Is there a mathematical operation to ensure that two vectors are perfectly equal?

109 Views Asked by At

Let's said that I have a 3D matrix of integer of size 10x10x4, I want to know if along the 3rd dimension some vectors are perfectly similar (same number, same order).

So I could compare one by one each vectors (of size 4) with each others. But I'm using a computer and the time matters. So is there a mathematical operation to ensure that two vectors are perfectly equal. Or, same question others words, is there a mathematical operation that can link a unique value to a unique vector.

So typicaly for a vector of size 4 (base 10) the associated number should be between 1 and 10^4 (ideally).

2

There are 2 best solutions below

0
On

If by "number" you allow quaternions then of course to the vector $v=(v_1,v_2,v_3,v_4)$ you can associate $v_1+iv_2+jv_3+kv_4$, but that is not helpful at all...

If you know for instance that the entries are integers, then you can send $v$ to $v_1+\sqrt2 v_2+\sqrt3 v_3 + \sqrt5 v_4$ and this would be a bijection.

You have to consider if you are interested in $v=w$ or rather $|v-w|<10^{-8}$, because the two "equalities" are quite different to test. For instance, you cannot hash the vectors in order to test the second one.

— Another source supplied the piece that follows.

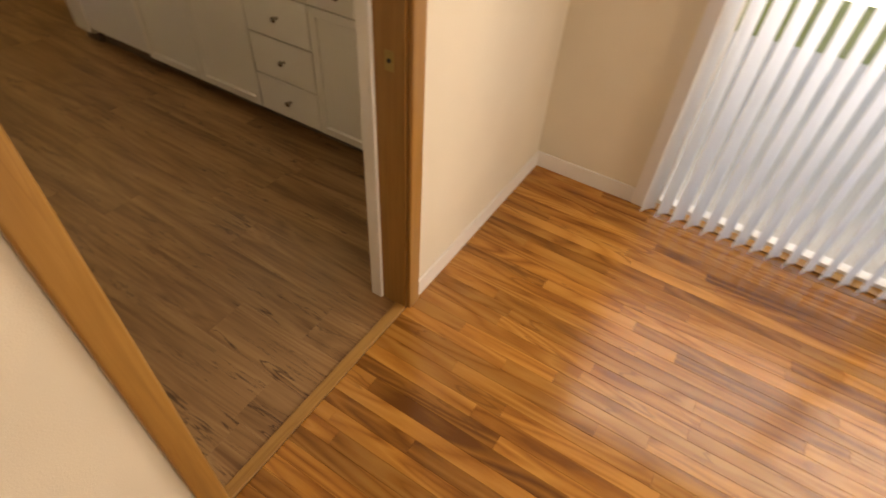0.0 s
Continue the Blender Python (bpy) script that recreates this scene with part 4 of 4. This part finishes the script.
# houses beyond the field
M_SIDING = paint("white_siding", (0.55, 0.55, 0.54), 0.6, 0.04, 8, 0.2)
M_ROOFR = paint("salmon_roof", (0.27, 0.14, 0.11), 0.8, 0.08, 6, 0.4)
M_PANE = paint("dark_pane", (0.05, 0.06, 0.08), 0.1, 0.1, 5, 0.0)


def house(x, y, lx, ly, hw, hr, label, roof):
    z = land(x, y) - 0.1
    hs = thing("house", x, y, z, label, "house", "houses beyond the field")
    part("wall", bx(x, x + lx, y - ly / 2, y + ly / 2, z, z + hw), M_SIDING, hs)
    r = bmesh.new()
    o = 0.5
    pts = [(x - o, y - ly / 2 - o, z + hw), (x + lx + o, y - ly / 2 - o, z + hw), (x + lx / 2, y - ly / 2 - o, z + hw + hr),
           (x - o, y + ly / 2 + o, z + hw), (x + lx + o, y + ly / 2 + o, z + hw), (x + lx / 2, y + ly / 2 + o, z + hw + hr)]
    v = [r.verts.new(p) for p in pts]
    for f in ((0, 1, 2), (3, 5, 4), (0, 2, 5, 3), (1, 4, 5, 2), (0, 3, 4, 1)):
        r.faces.new([v[q] for q in f])
    part("roof", r, roof, hs)
    n = max(2, int(ly / 4))
    for k in range(n):
        yy = y - ly / 2 + ly * (k + 0.5) / n
        wdw = part("window", bx(x - 0.06, x - 0.005, yy - 0.7, yy + 0.7, z + 0.9, z + 2.1), M_TRIM, hs)
        part("pane", bx(x - 0.08, x - 0.0605, yy - 0.6, yy + 0.6, z + 1.0, z + 2.0), M_PANE, wdw)


house(74, 29, 9, 17, 2.6, 3.0, "white single-storey house with a wide salmon roof", M_ROOFR)
house(80, 62, 9, 18, 2.7, 2.4, "white house beyond the field among bare trees", paint("grey_roof", (0.20, 0.19, 0.19), 0.85, 0.08, 6, 0.4))


def tree(x, y, hgt, spread, leaf, trunk, seed, count, label):
    r = random.Random(seed)
    z = land(x, y)
    t = thing("tree", x, y, z, label, "tree", "trees beyond the field")
    tb = tube([(x, y, z - 0.2), (x + 0.1, y, z + hgt * 0.35), (x - 0.05, y + 0.1, z + hgt * 0.7), (x, y, z + hgt * 0.95)], [hgt * 0.03, hgt * 0.022, hgt * 0.012, 0.03], 8)
    tips = []
    for k in range(30):
        zz = z + hgt * r.uniform(0.25, 0.85)
        a, l = r.uniform(0, 6.28), spread * r.uniform(0.4, 1.0) * (1.15 - (zz - z) / hgt)
        tip = (x + l * math.cos(a), y + l * math.sin(a), zz + l * 0.5)
        mid = (x + 0.5 * l * math.cos(a), y + 0.5 * l * math.sin(a), zz + l * 0.18)
        join(tb, tube([(x, y, zz), mid, tip], [hgt * 0.009, hgt * 0.006, 0.02], 5))
        tips += [tip, mid]
    part("trunk", tb, trunk, t)
    cr = bmesh.new()
    for k in range(count):
        c = Vector(r.choice(tips)) + Vector((r.gauss(0, spread * 0.22), r.gauss(0, spread * 0.22), r.gauss(0, spread * 0.2)))
        s = r.uniform(0.12, 0.32)
        u = Vector((r.gauss(0, 1), r.gauss(0, 1), r.gauss(0, 1))).normalized()
        w = u.orthogonal().normalized()
        cr.faces.new([cr.verts.new(c + q) for q in (u * s, w * s * 0.6, -u * s, -w * s * 0.6)])
    part("crown", cr, leaf, t)


M_BARK = paint("bark", (0.16, 0.13, 0.11), 0.9, 0.12, 20, 0.4)
M_GREEN = paint("evergreen_leaf", (0.06, 0.085, 0.05), 0.8, 0.25, 6, 0.0, 0.0, 0.6)
M_TAN = paint("sparse_leaf", (0.22, 0.17, 0.11), 0.8, 0.25, 6, 0.0, 0.0, 0.6)
M_ORANGE = paint("orange_leaf", (0.50, 0.16, 0.04), 0.8, 0.25, 6, 0.0, 0.0, 0.6)
for k in range(30):
    y = 6 + 3.0 * k + 2 * math.sin(k * 3.1)
    x = 92 + 6 * math.sin(k * 1.7)
    tree(x, y, 10.5 + 3 * math.sin(k * 2.2), 4.6, M_GREEN if k % 3 else M_TAN, M_BARK, k, 2400, "dark evergreen tree behind the houses" if k % 3 else "half-bare brownish tree behind the houses")
for k, (x, y, hgt) in enumerate(((52, 40, 10.5), (46, 29, 8.0), (58, 50, 12.5), (50, 22, 7.5), (60, 38, 11.0), (66, 44, 12.0), (64, 55, 13.0), (70, 35, 11.0), (56, 31, 8.5), (48, 36, 9.0))):
    tree(x, y, hgt, 3.2, M_TAN, M_BARK, 40 + k, 520, "bare thin tree with few tan leaves in the field")
tree(68, 17, 5.2, 2.4, M_ORANGE, M_BARK, 77, 500, "small orange-leaved autumn tree beside the house")

# ---------------------------------------------------------------- floors, brick: the many pieces
KP = {}


def plank_mesh(name, w, l, material, gap, cham):
    key = (name, round(w, 3), round(l, 3))
    if key not in KP:
        b = bmesh.new()
        lo = [(-w / 2 + gap, -l / 2 + gap), (w / 2 - gap, -l / 2 + gap), (w / 2 - gap, l / 2 - gap), (-w / 2 + gap, l / 2 - gap)]
        s = [[b.verts.new((x, y, z)) for x, y in lo] for z in (-0.008, -cham)]
        s.append([b.verts.new((x - math.copysign(cham, x), y - math.copysign(cham, y), 0)) for x, y in lo])
        for p, q in zip(s, s[1:]):
            for k in range(4):
                b.faces.new((p[k], p[(k + 1) % 4], q[(k + 1) % 4], q[k]))
        b.faces.new(s[-1])
        me = bpy.data.meshes.new(name)
        b.to_mesh(me)
        b.free()
        me.materials.append(material)
        KP[key] = me
    return KP[key]


FK0 = 0.0045
fk = tagged(part("floor_kitchen", bx(XL, XR, FK0, Y1 + 0.005, -0.05, -0.006), M_DARK), "brown oak-look vinyl plank floor of the kitchen", "floor", kind="structure")
rnd = random.Random(4)
PW, PL = 0.1835, 1.215
starts = {1: 1.37, 2: 4.15, 3: 2.622, 4: 2.025}
for c in range(-1, 12):
    x0, x1 = max(XL, c * PW), min(XR, (c + 1) * PW)
    if c < -1 or x1 - x0 < 0.02:
        continue
    y = starts.get(c, rnd.uniform(0, PL))
    while y > FK0 + 0.005:
        y -= PL
    while y < Y1:
        a, e = max(FK0, y), min(Y1 + 0.004, y + PL)
        if e - a > 0.02:
            o = new("plank", plank_mesh("plank", x1 - x0, e - a, M_LVP, 0.0001, 0.0004))
            o.parent = fk
            o.location = ((x0 + x1) / 2, (a + e) / 2, 0)
        y += PL

fl = tagged(part("floor_living", bx(LX0, LX1 + 0.05, LY0, FK0 - 0.0005, -0.05, -0.006), M_DARK), "varnished red oak strip floor of the living room", "floor", kind="structure")
SW = 0.0572
far = bmesh.new()
c = 0
x = LX1 - 0.005
while x > LX0:
    x0, x1 = max(LX0, x - SW), x
    near = x0 > -0.35
    y = -0.043 + (rnd.uniform(0, 0.5) if c else 0)
    while y > LY0:
        l = rnd.choice((0.4, 0.55, 0.75, 0.95, 1.2, 1.5))
        a, e = max(LY0, y - l), min(y, -0.0435)
        y -= l
        if e - a < 0.02:
            continue
        if near and e > -1.75:
            o = new("strip", plank_mesh("strip", SW, e - a, M_OAK, 0.0003, 0.0006))
            o.parent = fl
            o.location = ((x0 + x1) / 2, (a + e) / 2, 0)
        else:
            vs = [far.verts.new(v) for v in ((x0 + 0.0004, a + 0.0004, 0), (x1 - 0.0004, a + 0.0004, 0), (x1 - 0.0004, e - 0.0004, 0), (x0 + 0.0004, e - 0.0004, 0))]
            far.faces.new(vs)
    x -= SW
    c += 1
tagged(part("strip_rest", far, M_OAK, fl), kind="stuff")

# painted roman brick wall
BX, BY0, BY1 = -0.114, Y0 + 0.02, 1.772
bw = tagged(part("wall_brick", bx(XL + 0.001, BX - 0.016, Y0 + 0.001, BY1 - 0.016, 0.0, ZC - 0.0005), M_MORTAR), "cream painted wall of long thin roman bricks", "wall", kind="structure")


def brick_mesh(w, seed):
    """A long thin brick with an uneven rope of mortar and paint along both edges; front at x = 0, middle at y = 0."""
    r = random.Random(seed)
    b = bmesh.new()
    n, hh = max(3, int(w / 0.030)), 0.0258
    rows = []
    for z, dx in ((-hh, -0.03), (-hh, -0.008), (-hh * 0.88, 0.0005), (-hh * 0.70, 0.0038), (-hh * 0.50, -0.0044), (hh * 0.36, -0.0050), (hh * 0.60, 0.0052), (hh * 0.86, 0.0030), (hh, -0.008), (hh, -0.03)):
        line = []
        for k in range(n + 1):
            free = 0.0 if k in (0, n) or dx < -0.02 else 1.0
            line.append(b.verts.new((dx + free * r.uniform(-0.0013, 0.0012), -w / 2 + w * k / n, z + free * r.uniform(-0.0013, 0.0013))))
        rows.append(line)
    for p, q in zip(rows, rows[1:]):
        for k in range(n):
            b.faces.new((p[k], p[k + 1], q[k + 1], q[k])).smooth = True
    me = bpy.data.meshes.new("brick")
    b.to_mesh(me)
    b.free()
    me.materials.append(M_BRICK)
    return me


BL, CH = 0.394, 0.0535
full = [brick_mesh(BL, s) for s in range(9)]
upper = bmesh.new()
z, row = CH / 2, 0
while z < ZC:
    shift = rnd.uniform(-0.0040, 0.0020)
    y = BY1 + 0.004 - (0.5 * BL if row % 2 else 0)
    ends = [(BY1 - 0.5 * BL, BY1)] if row % 2 else []
    while y > BY0:
        ends.append((max(BY0, y - BL), y if y < BY1 else BY1))
        y -= BL
    for a, e in ends:
        if e - a < 0.03:
            continue
        me = full[rnd.randrange(9)] if abs(e - a - BL) < 0.012 else brick_mesh(e - a, rnd.random())
        loc = Vector((BX + shift, (a + e) / 2, z))
        if z < 2.0:
            o = new("brick", me)
            o.parent = bw
            o.location = loc
        else:
            n0 = len(upper.verts)
            upper.from_mesh(me)
            upper.verts.ensure_lookup_table()
            for v in upper.verts[n0:]:
                v.co += loc
    z += CH
    row += 1
tagged(part("brick_rest", upper, M_BRICK, bw), kind="stuff")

Otherwise, if you think about it, the bit representation of the floating points for the components of $v$ are already a number associated to the vector. You just associate to $v$ the binary number obtained from the concatenation of the binary representations of $v_1,\dots,v_4$.

Given that the vectors are very short (only 4 entries), I don't see any real benefit of attempting anything different from pairwise comparison. You can use something like int memcmp(const void *s1, const void *s2, size_t n); (manpage) for that or trivially code your own.

If you know something more about the spacial distribution of your vectors, maybe you can try something like hextrees in order to reduce the number of necessary comparisons.

See also here for ideas on how to partition your vectors. For instance, given $w\in\mathbb R^4$, you can partition your vector in the two families $W_-=\{v:v\cdot w<0\}$ and $W_+=\{v:v\cdot w>0\}$. Now you only need to check for identity among the two families and not across them. So if you are able to find a good $w$ that splits your vectors in two families approximately equinumerous, you pass from $n^2$ tests to $n^2/2$.

Edit Taking further the previous idea of computing $w\cdot v$, you can in fact compute 10x10 matrix of these scalar product and then have to worry only about entries which are the same. This can reduce drastically the number of comparisons.

2
On

What you are looking for is a hash function in the general sense. Let a vector be $(a_0,a_1,a_2,a_3)$. If you know all the components are positive and less than some number $b$, you can just compute $a_0+ba_1+b^2a_2+b^3a_3$ and compare these. That gets you what you want, a unique number for each vector as long as they are what you expect. Whether it is worth computing this for each vector is up to you. I would be surprised if this is the slow point for your code. Of course, if $b$ is the size of the largest number that fits in an int you haven't saved any storage at all.

If you don't know the size of your vectors but all the components are positive whole numbers you can use the Cantor Pairing function. You can find many mentions of it on the site. You can pair $a_0 $ and $a_1$, $a_2$ and $a_3$ and finally the two pairs. This is more computation but handles numbers of any size. If you have negative numbers you need to make them positive some what or adapt the function.